TEMPO.CO, Jakarta - Ruhut Sitompul, anggota Komisi Hukum Dewan Perwakilan Rakyat, menyarankan seleksi pimpinan Komisi Pemberantasan Korupsi tak diurus sendiri oleh Panitia Seleksi Pimpinan KPK, tapi melibatkan unsur kepolisian dan kejaksaan. Pelibatan dua lembaga penegak hukum itu untuk memastikan rekam jejak calon pemimpin KPK.
"Kalau cuma ditelusuri oleh Panitia Seleksi, memangnya mereka tahu isi perut semua orang?" kata Ruhut melalui sambungan telepon, Kamis, 21 Mei 2015. "Yang tahu itu polisi dan jaksa."

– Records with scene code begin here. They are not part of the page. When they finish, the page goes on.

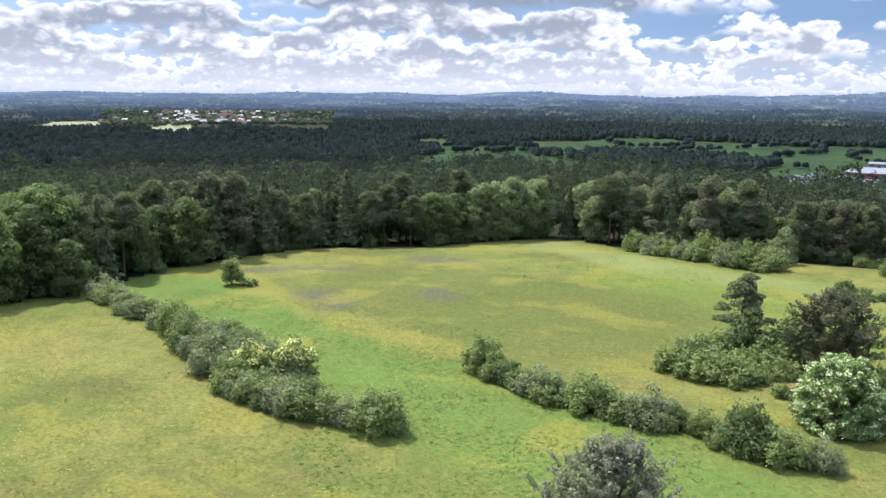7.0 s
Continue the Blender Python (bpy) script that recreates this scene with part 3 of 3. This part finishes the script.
def row(points, gap, group, labels, scale=1.0, jitter=0.5, pattern=(0, 1, 3, 0, 2, 1), flat=1.0):
    count = 0
    for (ax, ay), (bx, by) in zip(points, points[1:]):
        steps = max(1, round(math.hypot(bx - ax, by - ay) / gap))
        for k in range(steps):
            u = (k + 0.5) / steps
            x, y = ax + (bx - ax) * u + rnd.uniform(-jitter, jitter), ay + (by - ay) * u + rnd.uniform(-jitter, jitter)
            which = pattern[count % len(pattern)]
            ob = kinds[which]
            s = scale * rnd.uniform(0.66, 1.22)
            high = s * flat * rnd.uniform(0.8, 1.2)
            if which not in used:
                used.add(which)
                stand(ob, x, y, rnd.uniform(0, 360), s, high)
            else:
                ob = another(ob, x, y, rnd.uniform(0, 360), s, high)
            tagged(ob, labels[which], "shrub", group)
            count += 1


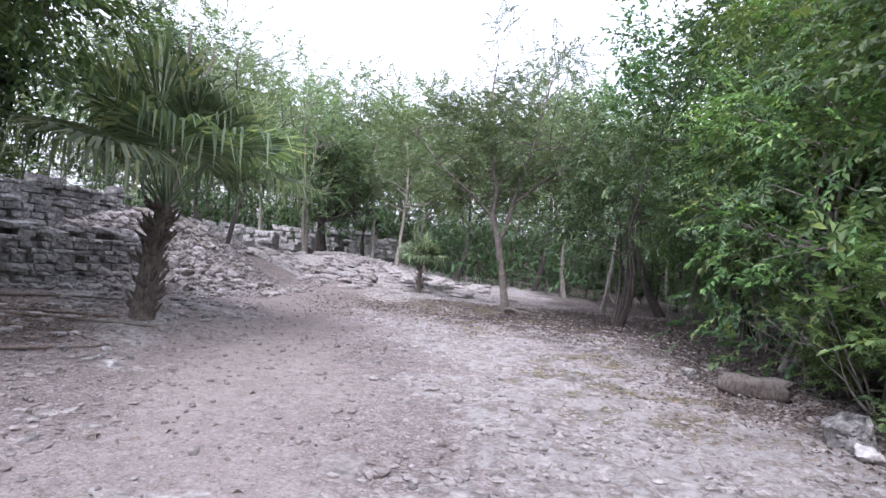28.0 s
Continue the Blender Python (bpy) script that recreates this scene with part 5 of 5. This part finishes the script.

Presiden Joko Widodo baru saja memilih sembilan nama anggota Pansel Pimpinan KPK. Latar belakangnya cukup beragam, dari ahli hukum, ahli keuangan, sosiolog, ahli teknologi dan informasi, hingga psikolog. Mereka bertugas menghimpun dan menelusuri rekam jejak pendaftar jabatan lima pemimpin KPK yang bakal lowong Desember mendatang.
Tidak adanya pelibatan kepolisian dan kejaksaan, ucap Ruhut, menjadi penyebab buruknya hasil seleksi pimpinan KPK periode lalu. Itu terlihat dari mudahnya komisioner KPK bermasalah secara hukum. "Pansel itu suka-suka saja. Nah, sekarang jadi tragedi," ujar politikus Demokrat itu.
Pelibatan kepolisian dan kejaksaan, menurut Ruhut, juga akan menghindari komisioner KPK tersandera oleh kasus di kepolisian. Dia mencontohkan kasus yang menyeret Abraham Samad dan Bambang Widjojanto yang menjadikan keduanya sebagai tersangka. Kasus itu terjadi sebelum mereka menjadi komisioner KPK. "Kalau polisi terlibat sejak awal, saya kira mereka tidak akan aneh-aneh," tuturnya.
Ruhut mengaku akan menyampaikan langsung usulan tersebut kepada Pansel. Mereka akan diundang ke Dewan dalam waktu dekat untuk membahas perekrutan pimpinan KPK. "Akan kami arahkan mereka."